5. Since you will be using the Employee ID and PAW imports all numbers from Excel as decimals, we will convert the decimal for Employee ID to a number. Click on 'Change field types' under 'Convert'.

a. Click 'conversion options' on the 'ID' field as follows:

b. Specify to 'Convert to' Number to convert the decimal into a number.

c. Click 'Convert' to complete this step.
> Step 2: Setup a table for additional lookup data (billing rates by title)
1. From the left hand panel, under the section "Manage data", click on "Create new table"

2. The "Add Table" dialog will open.

a. Table Name: Provide the name of the table
b. Add fields: Now specify the fields you need for your lookup table. Click on '<add field>' and then specify the name and type of data for each field.

3. Click on 'Create Table' and then enter data into the table.

> Step 3: Import CSV file and merge with other datasets (timesheet with lookups for titles and billing rates)
Once again, ensure that you have the CSV file saved to your local machine (or on a network drive).
1. Click on "Import CSV file" from the "Import" menu and select the file to import.

a. Confirm if the file contains a header row.
b. Verify the data will to be imported as expected.

2. Set the name of the dataset and press "Import" to actually import the data
This will import the timesheet data into PAW and will also create a process for bringing the data.

3. Importing from CSV brings in data as strings. We want to convert EmpID to a number, Hours to a decimal, and Week end date to a date. Click on 'Convert Field Type' under the 'Convert' menu and specify the conversion as follows:

4. To add the lookup field for the title, click on the "Integrate" option under the "Consolidate" menu.
The "Integrate data" dialog will open.

a. Integrate with dataset: Select the dataset to pull the lookup field from.
b. Match conditions: Click '<specify how to match records>' and then pick the matching fields from the timesheet and the employee list
c. Get fields: You will be asked which fields from the matching dataset you want. In our case, want the 'Title' field only.

5. Click on "Integrate" and then dataset will be refreshed with the additional 'Title' field.

6. Do the same "Integrate data" process with the billing rates table to get the rates to be used for the timesheet records.
We want to get the rates, matching on the employee's title.

7. You can filter out records by value. Go to a record having "Not billable" and select "Quick Filter Row" from the "Refine" menu.
We want to filter out records where the time-entry is marked as "Not billable".

a. Select the field(s) that you want to filter on. Then click on "Exclude matching items".
8. Next you want to calculate the billing amount. Click on the "Add formula" under the "Refine" menu.
This will bring up the "Add calculated fields" dialog.

a. Click on '<add calculated field>' and then specify the field name 'Billing Amount', type as 'Decimal' and the formula to use. You can view the variables available to perform the calculation by clicking on the 'Existing Fields' tab.

b. Click on 'Calculate' to add the calculation.

9. Summarize the timesheet by project and date for the billing amount. Click on 'Summarize' under the 'Refine' menu.
This will bring up the "Summarize data" dialog.

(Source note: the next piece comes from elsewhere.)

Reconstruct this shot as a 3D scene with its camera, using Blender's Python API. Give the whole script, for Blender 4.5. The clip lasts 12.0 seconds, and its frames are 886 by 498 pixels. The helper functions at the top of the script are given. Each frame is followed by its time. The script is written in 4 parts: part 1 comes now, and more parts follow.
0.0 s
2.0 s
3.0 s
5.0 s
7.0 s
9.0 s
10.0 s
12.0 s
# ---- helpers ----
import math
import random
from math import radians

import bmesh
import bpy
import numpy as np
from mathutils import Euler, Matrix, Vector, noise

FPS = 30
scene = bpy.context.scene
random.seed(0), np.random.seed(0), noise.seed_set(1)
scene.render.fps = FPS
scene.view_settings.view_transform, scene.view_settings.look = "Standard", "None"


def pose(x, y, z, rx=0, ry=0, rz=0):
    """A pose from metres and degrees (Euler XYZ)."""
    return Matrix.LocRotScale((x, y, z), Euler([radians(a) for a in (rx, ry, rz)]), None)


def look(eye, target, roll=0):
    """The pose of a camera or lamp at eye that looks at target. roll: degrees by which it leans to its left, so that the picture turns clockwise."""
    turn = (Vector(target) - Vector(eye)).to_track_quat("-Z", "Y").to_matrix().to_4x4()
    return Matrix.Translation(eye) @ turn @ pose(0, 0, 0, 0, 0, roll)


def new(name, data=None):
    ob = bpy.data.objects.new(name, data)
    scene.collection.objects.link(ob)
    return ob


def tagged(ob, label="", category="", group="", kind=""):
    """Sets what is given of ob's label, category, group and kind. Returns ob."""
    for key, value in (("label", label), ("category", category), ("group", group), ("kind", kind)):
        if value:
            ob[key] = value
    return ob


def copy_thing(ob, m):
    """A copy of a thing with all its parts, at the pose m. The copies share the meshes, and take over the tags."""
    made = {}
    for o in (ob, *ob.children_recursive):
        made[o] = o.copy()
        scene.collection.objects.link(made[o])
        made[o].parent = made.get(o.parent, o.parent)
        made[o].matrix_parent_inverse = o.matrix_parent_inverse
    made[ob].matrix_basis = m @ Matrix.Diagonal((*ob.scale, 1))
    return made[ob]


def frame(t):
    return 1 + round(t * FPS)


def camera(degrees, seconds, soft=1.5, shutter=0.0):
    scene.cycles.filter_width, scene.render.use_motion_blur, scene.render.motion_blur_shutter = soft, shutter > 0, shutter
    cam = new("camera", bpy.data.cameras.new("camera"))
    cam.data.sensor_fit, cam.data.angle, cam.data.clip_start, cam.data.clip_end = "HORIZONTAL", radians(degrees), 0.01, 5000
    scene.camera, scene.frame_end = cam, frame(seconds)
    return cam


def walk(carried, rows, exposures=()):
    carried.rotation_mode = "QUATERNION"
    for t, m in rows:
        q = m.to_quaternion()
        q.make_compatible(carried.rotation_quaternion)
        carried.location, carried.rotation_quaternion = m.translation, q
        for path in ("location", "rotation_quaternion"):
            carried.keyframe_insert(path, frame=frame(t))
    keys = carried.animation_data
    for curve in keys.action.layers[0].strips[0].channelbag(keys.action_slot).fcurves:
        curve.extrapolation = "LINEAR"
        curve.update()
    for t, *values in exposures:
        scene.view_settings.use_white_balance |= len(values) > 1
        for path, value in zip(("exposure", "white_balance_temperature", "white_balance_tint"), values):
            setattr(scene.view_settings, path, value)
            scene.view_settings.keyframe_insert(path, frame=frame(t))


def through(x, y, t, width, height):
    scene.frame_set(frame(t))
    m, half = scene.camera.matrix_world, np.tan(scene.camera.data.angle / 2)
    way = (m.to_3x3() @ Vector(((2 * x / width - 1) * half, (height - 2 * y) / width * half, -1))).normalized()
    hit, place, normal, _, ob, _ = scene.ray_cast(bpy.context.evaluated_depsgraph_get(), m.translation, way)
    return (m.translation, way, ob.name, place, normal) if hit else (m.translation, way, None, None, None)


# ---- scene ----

a. Group by fields: Select the fields to summarize the data on. Here, we want to summarize by project and week ending date.

b. Summarize by fields: Select which data you want to summarize, which in this case will be the billing amount. You will also need to select the function for the summary - "SUM".

c. Click on 'Save as new dataset' and specify a new dataset name. You now have the dataset in final form to load to a database.

> Step 4: Load dataset into a database (load billing information for further processing)
You should currently be viewing the dataset that you want to load into the database. For this example, we will assume that we have already setup a database connection in PAW.
1. Under the "Export" menu, click on "Load data to table/DB"

2. The "Store data to table/database" dialog will open.

a. Specify whether to load to a database or a local table that you've created in PAW. We will select loading to a separate database.
b. Select the database and then the table to load into.

c. Specify whether you will be updating existing records or loading new records. In this case we will just be loading.
d. Map the fields from the dataset to the fields on the selected table.

g. Click on 'Save as new dataset' and specify a name. Finally click on 'Save' and this will perform the data load. You can determine which records were inserted and if there were any errors.

In this sample, you've seen how to do the following: import from Excel, import from CSV, convert fields, filter records, summarize data, create tables and use them, merge data, and finally load data into a database. In doing this, you've created an automated process that can be re-run as is, or additional processing steps can be added with minimal effort.